=== Requirement ===
Transcribe the whole listing without a single picture.

=== Information supplied ===

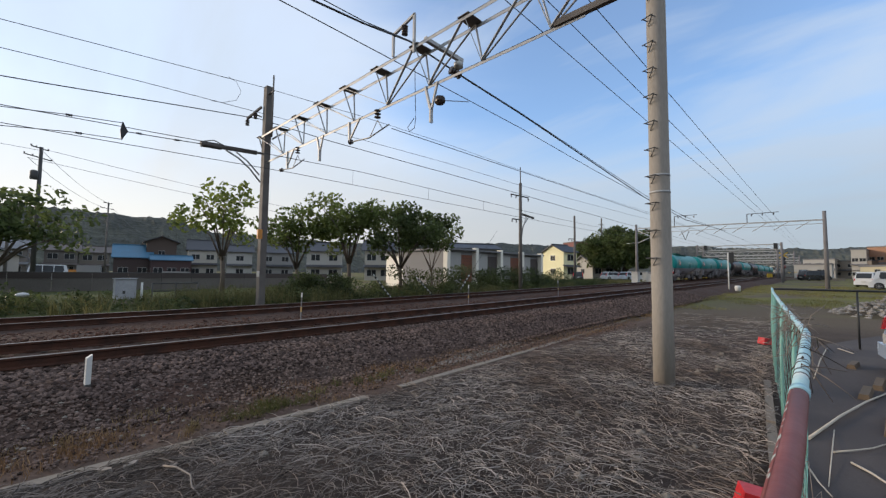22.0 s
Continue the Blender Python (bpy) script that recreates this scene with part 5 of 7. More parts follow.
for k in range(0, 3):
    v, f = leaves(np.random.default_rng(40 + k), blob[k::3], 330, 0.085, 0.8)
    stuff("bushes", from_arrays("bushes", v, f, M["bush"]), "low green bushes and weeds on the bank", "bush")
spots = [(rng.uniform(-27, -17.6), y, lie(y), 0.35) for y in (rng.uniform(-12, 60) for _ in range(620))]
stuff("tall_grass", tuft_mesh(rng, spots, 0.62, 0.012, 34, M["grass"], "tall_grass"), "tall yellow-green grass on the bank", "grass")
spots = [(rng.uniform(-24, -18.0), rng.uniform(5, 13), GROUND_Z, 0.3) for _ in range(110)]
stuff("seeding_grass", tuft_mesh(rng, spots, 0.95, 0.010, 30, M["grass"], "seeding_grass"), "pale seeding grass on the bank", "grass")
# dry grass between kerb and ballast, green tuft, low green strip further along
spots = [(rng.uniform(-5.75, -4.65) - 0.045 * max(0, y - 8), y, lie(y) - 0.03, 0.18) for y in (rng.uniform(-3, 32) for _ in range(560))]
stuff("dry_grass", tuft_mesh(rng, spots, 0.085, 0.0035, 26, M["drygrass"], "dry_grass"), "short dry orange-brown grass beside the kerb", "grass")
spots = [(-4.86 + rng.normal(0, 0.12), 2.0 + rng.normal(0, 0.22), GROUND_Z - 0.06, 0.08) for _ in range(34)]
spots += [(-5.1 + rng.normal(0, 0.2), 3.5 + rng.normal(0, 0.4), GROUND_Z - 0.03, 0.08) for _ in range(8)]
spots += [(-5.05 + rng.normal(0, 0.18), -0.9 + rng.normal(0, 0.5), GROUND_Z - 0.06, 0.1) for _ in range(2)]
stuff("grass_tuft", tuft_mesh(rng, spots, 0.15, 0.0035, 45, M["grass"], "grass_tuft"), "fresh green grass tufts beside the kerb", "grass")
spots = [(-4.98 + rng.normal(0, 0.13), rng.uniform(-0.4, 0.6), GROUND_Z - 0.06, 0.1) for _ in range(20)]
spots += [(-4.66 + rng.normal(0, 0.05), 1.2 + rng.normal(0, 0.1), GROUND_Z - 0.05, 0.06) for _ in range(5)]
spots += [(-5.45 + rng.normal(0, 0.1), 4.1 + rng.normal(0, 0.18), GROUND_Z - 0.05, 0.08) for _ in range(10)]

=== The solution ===
22.0 s
Continue the Blender Python (bpy) script that recreates this scene with part 5 of 7. More parts follow.
for k in range(0, 3):
    v, f = leaves(np.random.default_rng(40 + k), blob[k::3], 330, 0.085, 0.8)
    stuff("bushes", from_arrays("bushes", v, f, M["bush"]), "low green bushes and weeds on the bank", "bush")
spots = [(rng.uniform(-27, -17.6), y, lie(y), 0.35) for y in (rng.uniform(-12, 60) for _ in range(620))]
stuff("tall_grass", tuft_mesh(rng, spots, 0.62, 0.012, 34, M["grass"], "tall_grass"), "tall yellow-green grass on the bank", "grass")
spots = [(rng.uniform(-24, -18.0), rng.uniform(5, 13), GROUND_Z, 0.3) for _ in range(110)]
stuff("seeding_grass", tuft_mesh(rng, spots, 0.95, 0.010, 30, M["grass"], "seeding_grass"), "pale seeding grass on the bank", "grass")
# dry grass between kerb and ballast, green tuft, low green strip further along
spots = [(rng.uniform(-5.75, -4.65) - 0.045 * max(0, y - 8), y, lie(y) - 0.03, 0.18) for y in (rng.uniform(-3, 32) for _ in range(560))]
stuff("dry_grass", tuft_mesh(rng, spots, 0.085, 0.0035, 26, M["drygrass"], "dry_grass"), "short dry orange-brown grass beside the kerb", "grass")
spots = [(-4.86 + rng.normal(0, 0.12), 2.0 + rng.normal(0, 0.22), GROUND_Z - 0.06, 0.08) for _ in range(34)]
spots += [(-5.1 + rng.normal(0, 0.2), 3.5 + rng.normal(0, 0.4), GROUND_Z - 0.03, 0.08) for _ in range(8)]
spots += [(-5.05 + rng.normal(0, 0.18), -0.9 + rng.normal(0, 0.5), GROUND_Z - 0.06, 0.1) for _ in range(2)]
stuff("grass_tuft", tuft_mesh(rng, spots, 0.15, 0.0035, 45, M["grass"], "grass_tuft"), "fresh green grass tufts beside the kerb", "grass")
spots = [(-4.98 + rng.normal(0, 0.13), rng.uniform(-0.4, 0.6), GROUND_Z - 0.06, 0.1) for _ in range(20)]
spots += [(-4.66 + rng.normal(0, 0.05), 1.2 + rng.normal(0, 0.1), GROUND_Z - 0.05, 0.06) for _ in range(5)]
spots += [(-5.45 + rng.normal(0, 0.1), 4.1 + rng.normal(0, 0.18), GROUND_Z - 0.05, 0.08) for _ in range(10)]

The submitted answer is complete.